Several months before they even disappeared, concerns had been raised by the school about the relationship between Sussex schoolgirl Megan Stammers and her maths teacher Jeremy Forrest.
But what guidance is given by Nottinghamshire County Council to teachers to protect pupils and ensure that their relationships with teachers are always proper?
Coun Philip Owen, Nottinghamshire County Council’s committee chairman for children and young people’s services writes for Chad to explain the council’s policy.
Schools are responsible for the safety and well-being of all children in their care. And every adult working in a school is responsible and accountable for their own behaviour.
All teachers receive basic training in safeguarding and the welfare of children as part of their initial training. What we at Nottinghamshire County Council do is provide additional training for headteachers and those nominated in schools to take care of students.

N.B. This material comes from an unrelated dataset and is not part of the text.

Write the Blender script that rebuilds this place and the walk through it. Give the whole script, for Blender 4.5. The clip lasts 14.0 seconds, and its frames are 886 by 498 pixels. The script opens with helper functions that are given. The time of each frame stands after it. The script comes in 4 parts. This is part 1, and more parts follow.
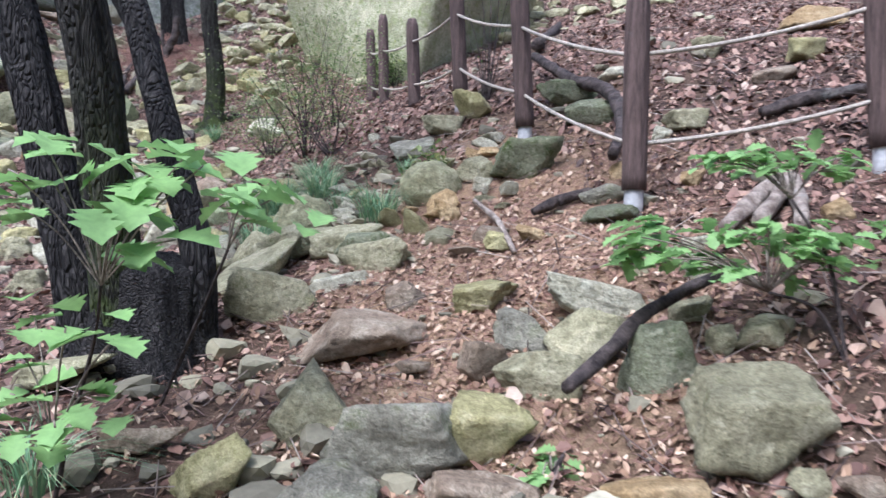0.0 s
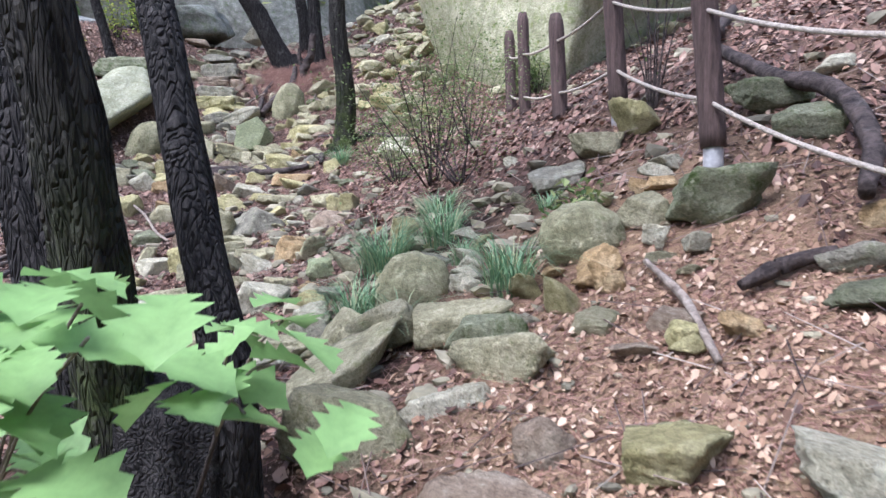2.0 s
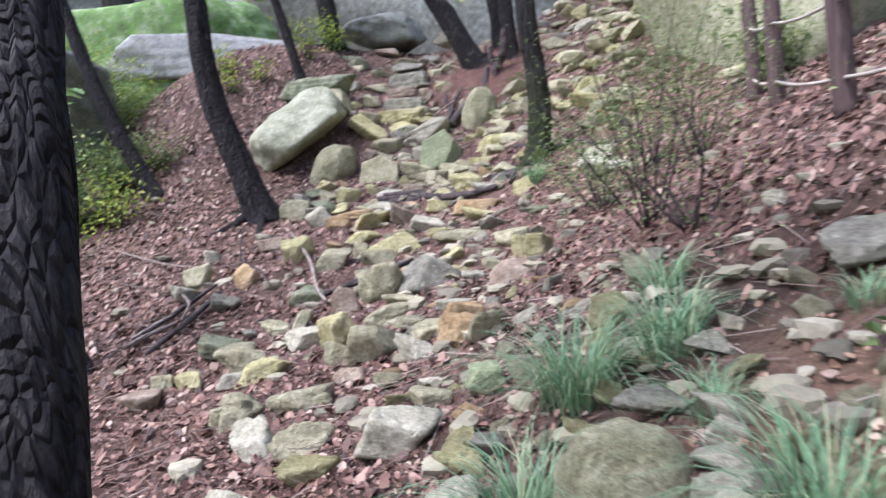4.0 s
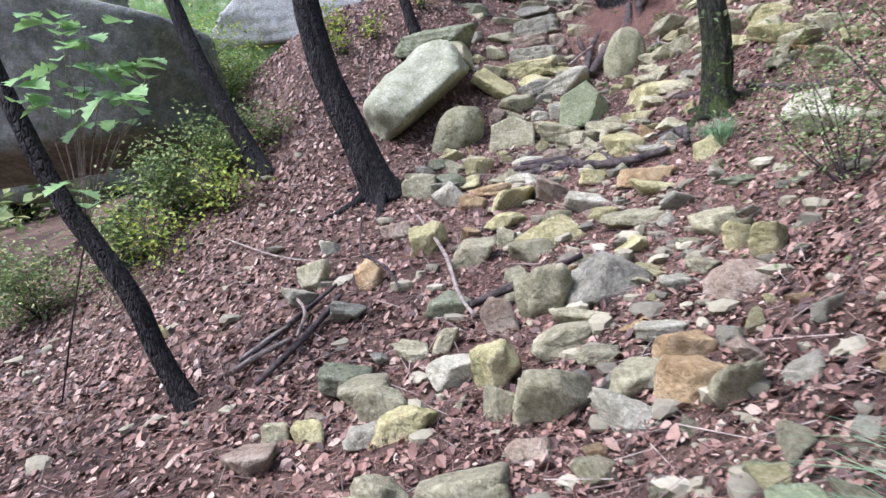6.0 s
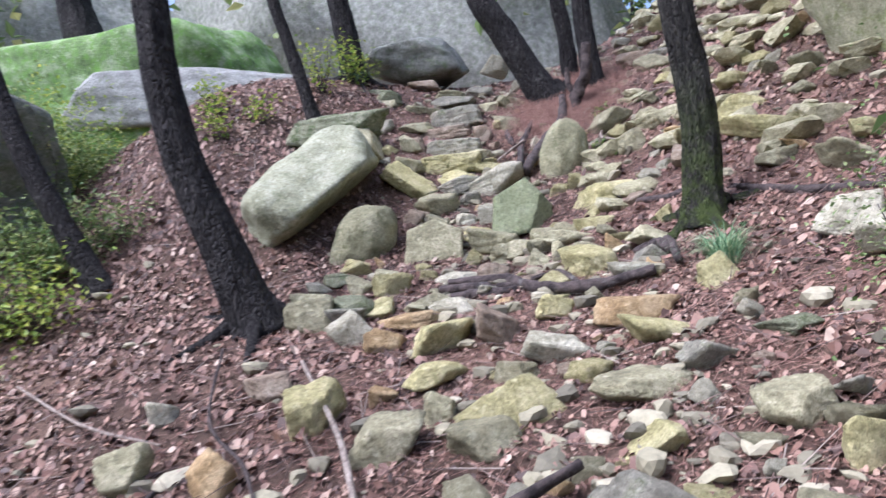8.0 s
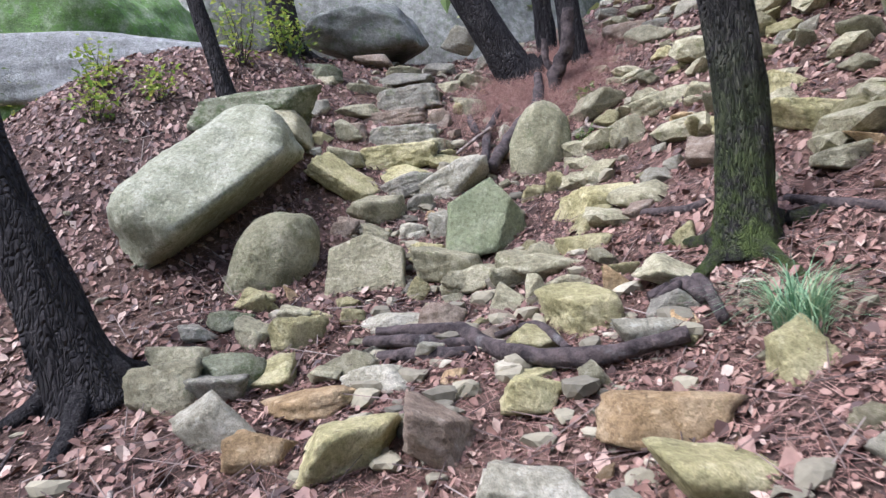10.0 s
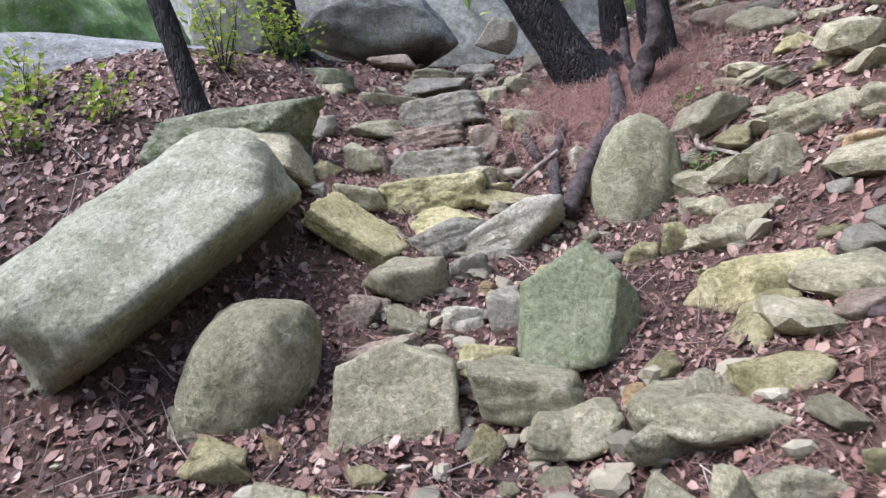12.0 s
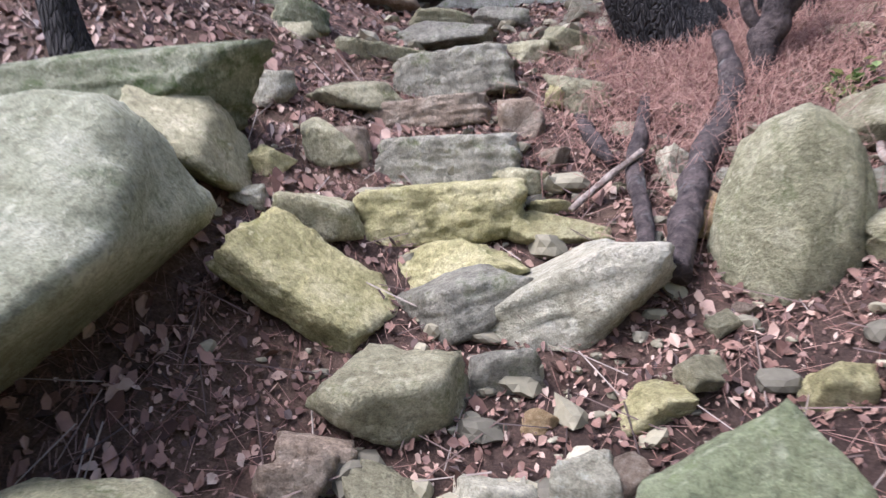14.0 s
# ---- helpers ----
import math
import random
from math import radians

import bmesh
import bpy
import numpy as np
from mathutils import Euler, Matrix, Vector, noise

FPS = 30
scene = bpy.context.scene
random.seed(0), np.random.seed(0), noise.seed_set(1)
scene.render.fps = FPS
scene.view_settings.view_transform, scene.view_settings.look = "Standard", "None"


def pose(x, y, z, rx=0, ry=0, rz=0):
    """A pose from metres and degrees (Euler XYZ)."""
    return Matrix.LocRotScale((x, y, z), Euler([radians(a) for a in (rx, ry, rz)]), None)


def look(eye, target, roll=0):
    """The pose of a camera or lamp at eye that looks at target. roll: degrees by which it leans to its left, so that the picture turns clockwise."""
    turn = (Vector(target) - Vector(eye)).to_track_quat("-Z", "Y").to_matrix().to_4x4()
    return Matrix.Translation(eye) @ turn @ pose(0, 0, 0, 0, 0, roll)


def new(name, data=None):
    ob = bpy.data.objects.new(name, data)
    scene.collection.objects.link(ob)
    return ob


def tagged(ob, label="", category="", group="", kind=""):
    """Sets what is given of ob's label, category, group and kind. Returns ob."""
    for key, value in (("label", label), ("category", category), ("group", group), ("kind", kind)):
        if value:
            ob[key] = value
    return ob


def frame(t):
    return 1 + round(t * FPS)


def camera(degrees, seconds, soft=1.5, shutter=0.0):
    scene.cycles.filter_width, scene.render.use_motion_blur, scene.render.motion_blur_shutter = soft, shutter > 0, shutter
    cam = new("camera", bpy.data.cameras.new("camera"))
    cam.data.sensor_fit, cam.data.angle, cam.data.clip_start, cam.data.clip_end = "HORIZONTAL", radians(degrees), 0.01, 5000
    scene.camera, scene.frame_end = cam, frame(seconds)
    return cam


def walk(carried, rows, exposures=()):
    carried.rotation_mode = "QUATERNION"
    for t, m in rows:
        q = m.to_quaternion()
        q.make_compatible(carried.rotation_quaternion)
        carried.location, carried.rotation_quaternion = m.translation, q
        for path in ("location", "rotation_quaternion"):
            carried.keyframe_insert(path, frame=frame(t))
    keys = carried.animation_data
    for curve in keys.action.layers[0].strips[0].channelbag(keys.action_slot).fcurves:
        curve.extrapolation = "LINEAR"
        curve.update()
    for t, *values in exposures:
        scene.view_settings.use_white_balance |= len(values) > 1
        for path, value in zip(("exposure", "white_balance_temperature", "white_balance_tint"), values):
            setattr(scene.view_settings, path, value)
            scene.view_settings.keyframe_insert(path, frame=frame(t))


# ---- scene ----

If schools do suspect that a relationship is developing or improper conduct has taken place, then we also give advice and guidance. All schools know that they should be contacting us where an incident has taken place that their designated officer from the local authority needs to know about.
But what’s key is that all schools and teachers know there are proper boundaries between themselves and all pupils irrespective of their age and gender.
Good advice is that teachers shouldn’t do anything that could lead any reasonable person to doubt their motives. If they keep to this, then their behaviour won’t give rise to any suspicions.
Teachers shouldn’t flirt, misconduct themselves or allow themselves to be tempted to do anything that is illegal and ruinous to their career.
It’s important to keep professional distance and know your boundaries. And teachers should understand that young people are vulnerable and that they’re in a position of trust and responsibility that should never be abused.
All children under 18 are protected in law and no teacher should ever take advantage.
If a teacher observes anything in school which gives them cause for doubt, they should always report it to their line manager. And if the school feels that a situation is untoward, they’re under a duty to contact us, no matter what kind of school or academy they are. We have a designated officer who will give close advice and support on exactly what they should do.
The nature of this advice will obviously depend on the circumstances – it might be helping the school with its investigations or guidance about involving Children’s Social Care or the police.
Situations such as Megan’s do occur, but I believe that in reality they’re rare which is probably what’s fuelled the media fascination with the Sussex case.
There may be attraction from time to time, but without exception, teachers need to behave professionally and never allow themselves to be tempted.